Below lists the 2019–20 AWIHL regular season award winners.

| Award | Name | Team |
| Skaters Network Most Valuable Player | AUS Natasha Farrier | Adelaide Rush |
| Best Forward | USA Kayla Nielsen | Sydney Sirens |
| Best Defence | CAN Sarah Edney | Sydney Sirens |
| Best Goaltender | AUS Michelle Coonan | Adelaide Rush |
| Nellie Gee Rookie of the Year | AUS Courtney Mahoney | Brisbane Goannas |

==Joan McKowen playoffs==
The top four teams in the AWIHL regular season qualify for the Joan McKowen Memorial Trophy playoffs. The playoffs is held on a single weekend and uses Australian conventions of being called Finals. The playoff system used by the AWIHL is a four team single game semi-finals and grand final system where the semi-final winners progress to the grand final and the losers playoff for third place. Semi-finals are played on the Saturday and the third place and grand final is played on the Sunday. The prize for being crowned AWIHL Champions for winning the grand final is the Joan McKowen Memorial Trophy.

In 2019–20, the Sirens, Rush, Ice and Inferno qualified for the finals weekend. In late January 2020, the AWIHL released an annual finals promo video to promote the event as well as naming the officials for the weekend. The event was held on 1 and 2 February 2020 in host city Melbourne at O’Brien Icehouse.
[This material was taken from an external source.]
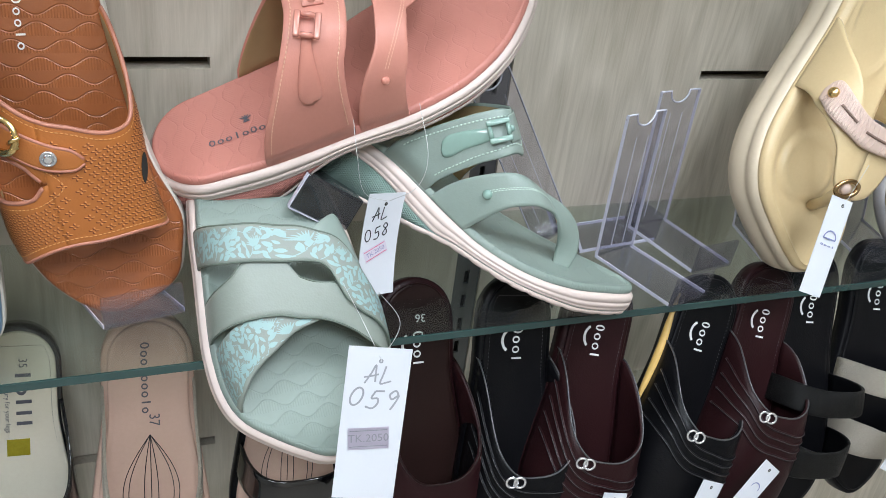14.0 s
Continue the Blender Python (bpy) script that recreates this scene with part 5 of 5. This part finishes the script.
def beige_sandal():
    L = BEIGE
    shoe = thing("sandal", AT_BEIGE, "cream beige thong sandal with ribbed straps and a gold stud", "shoe", "shoes on the upper shelf")
    slab("midsole", shoe, L, [(-4, 0), (-6, 3.5), (-14, 5), (-16, 3.5), (-18, 5), (-30, 5), (-37, 4), (-40, 1)], [CREAMS], label="thick cream sole")

    def bed(x, y, q):
        o = ((x + 25) / 25) ** 2 + ((y - 74) / 25) ** 2
        o2 = ((x + 10) / 24) ** 2 + ((y - 200) / 42) ** 2
        return 3.0 * q ** 6 + 2.6 * math.exp(-((o - 1) / 0.2) ** 2) + 2.6 * max(0.0, 1 - o) ** 0.5 - 1.4 * math.exp(-((o - 1.5) / 0.25) ** 2) + 1.6 * math.exp(-((o2 - 1) / 0.2) ** 2) - 1.2
    slab("footbed", shoe, L, [(2, -4), (1, -1), (-2, 1.5), (-5, 1.0)], [BEIGEL], top=bed, n=80, cols=40, label="padded beige footbed")
    shell("strap", shoe, L, [(0, 128), (0.069, 121), (0.138, 112), (0.231, 103), (0.363, 86), (0.4, 72), (0.425, 60), (0.46, 54), (0.5, 54)], [(0, 194), (0.062, 177), (0.138, 162), (0.231, 148), (0.33, 132), (0.42, 112), (0.5, 96)], [BEIGEL, SUEDE], 0, 0.5, 50, 14, 3.2, label="broad beige strap from the side to the toe post")
    shell("strap", shoe, L, [(0.5, 54), (0.56, 62), (0.65, 84), (0.75, 104), (0.88, 122), (1, 134)], [(0.5, 96), (0.6, 118), (0.75, 150), (0.88, 178), (1, 196)], [BEIGEL, SUEDE], 0.5, 1.0, 34, 12, 3.2, label="broad beige strap from the side to the toe post")
    lo = [(0.14, 117), (0.238, 105), (0.394, 95), (0.48, 91), (0.6, 95), (0.75, 105), (0.9, 118)]
    hi = [(0.14, 126), (0.16, 132), (0.2, 134), (0.319, 123), (0.45, 113), (0.55, 112), (0.7, 122), (0.9, 138)]
    shell("ribbed_strap", shoe, L, lo, hi, [BEIGEP, SUEDE], 0.14, 0.9, 44, 8, 3.0, 5.5, label="ribbed pinkish strap over the instep")
    for i in range(38):
        a = 0.165 + 0.019 * i
        pts, nor = trail(L, [(a, spl(lo, a) + 1.5), (a + 0.006, (spl(lo, a) + spl(hi, a)) / 2), (a, spl(hi, a) - 1.5)], 8, 5.6)
        part("rib", tube_mesh("rib", pts, 0.0006, [BEIGEP], 5), shoe)
    stud(shoe, L, 0.194, 123, 4.4, 3.4, GOLD, "stud", 5.8, 0, "gold stud")
    # slits aren't cut; dark brown cords on the strap paint their shade
    SLIT = plain("painted_slit_shade", (0.2, 0.13, 0.1), 0.7)
    for a in (0.27, 0.45, 0.62):
        pts, nor = trail(L, [(a + d, (spl(lo, a + d) + spl(hi, a + d)) / 2) for d in (0, 0.06, 0.12)], 10, 5.7)
        part("strap_slit", tube_mesh("strap_slit", pts, 0.0011, [SLIT], 6), shoe, "narrow slit, its shade painted as a dark cord")
    rg = part("toe_ring", tube_mesh("toe_ring", ring_path(0.010, 0.0062, 28), 0.0018, [BRASS], 8, True), shoe, "oval brass ring over the toe post")
    rg.matrix_local = seat(L, 0.475, 60, 4.0, 25)
    stud(shoe, L, 0.475, 60, 4.6, 3.2, BEIGEP, "ring_knot", 2.4)
    c = L.on(0.47, 58, -2)
    part("toe_post", tube_mesh("toe_post", [mm((-6, 47, -1)), mm(((c[0] - 6) / 2, 50, c[2] * 0.5)), mm(c)], 0.0045, [BEIGEL], 8), shoe, "padded toe post")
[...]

Sydney and Adelaide won on Saturday to advance to the Joan McKowen Final, with Perth and Melbourne heading to the third place playoff. Melbourne Ice won playoff on Sunday to secure third place for the season, Perth finishing fourth. In the grand final, Sydney Sirens produced a strong display to shutout the Rush and secure the Championship title and the Joan McKowen Memorial Trophy. It is the second championship title in Sirens history.